En 2008 se reunió en la capital de Dinamarca un grupo de economistas convocados por Bjorn Lomborg. No eran especialmente liberales, pero sí eran inteligentes y estaban dispuestos a pensar en soluciones sencillas para ayudar a los más pobres. Su objetivo era repartir un presupuesto de 75.000 millones de dólares en medidas contra la miseria. El resultado de su trabajo se denominó Copenhague Consensus e incluye programas de entrega de vitaminas, mejora de las redes de agua o ayudas a la escolarización. No estoy de acuerdo en todas sus conclusiones, pero su planteamiento y su forma de trabajar me pareció mucho más interesante que las grandes campañas de ayuda al desarrollo con la que malgastan nuestro dinero los gobiernos occidentales.
Pues bien, la segunda medida más eficaz para luchar contra la pobreza (en mi opinión, sería la primera de la lista), la que menos costaría aplicar y la que más beneficios económicos aportaría cada año es liberalizar el comercio mundial.
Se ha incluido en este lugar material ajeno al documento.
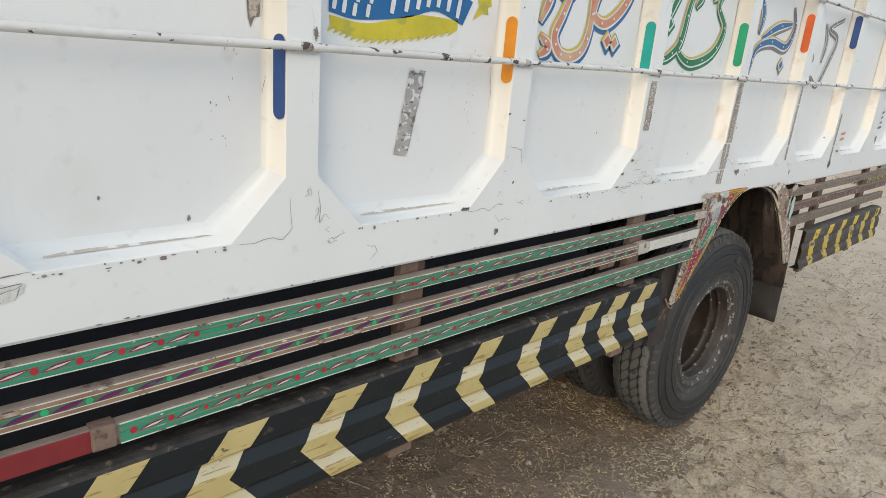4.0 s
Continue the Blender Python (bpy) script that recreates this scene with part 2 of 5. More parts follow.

Según sus cálculos, el coste sería cero y sus beneficios serían de más de 3 billones de dólares anuales en todo el mundo, aunque el 80% de esa cantidad redundaría en el bien de los países más pobres. Me encanta dar esta cifra porque los que llegaron a ella eran una mezcla de economistas de todo tipo y condición (liberales, socialdemócratas…). Existe un consenso generalizado en que el mejor impulso que podría recibir el mundo para salir de esta crisis sería abrir las fronteras y dejar que, como explica Ayau, “las personas” intercambien allí donde “los países” (los políticos) no son capaces de hacerlo.
Un par de páginas más atrás, ese pequeño librillo que me entregó Mayra, tan breve como valioso, me ofrece otra cita de este guatemalteco genial, que veía con preocupación y tristeza cómo su propio país no era capaz de salir de la trampa del subdesarrollo: “Que el intercambio libre sea tan poco comprendido y apreciado constituye, sin duda, una de las principales causas de la pobreza que todos lamentamos”. No tengo nada que añadir. Es una lástima, pero me da la sensación de que tampoco los que han estado, están o estarán en Doha (o donde quiera que se reúnan para la firma final) conocieron a Manuel Ayau.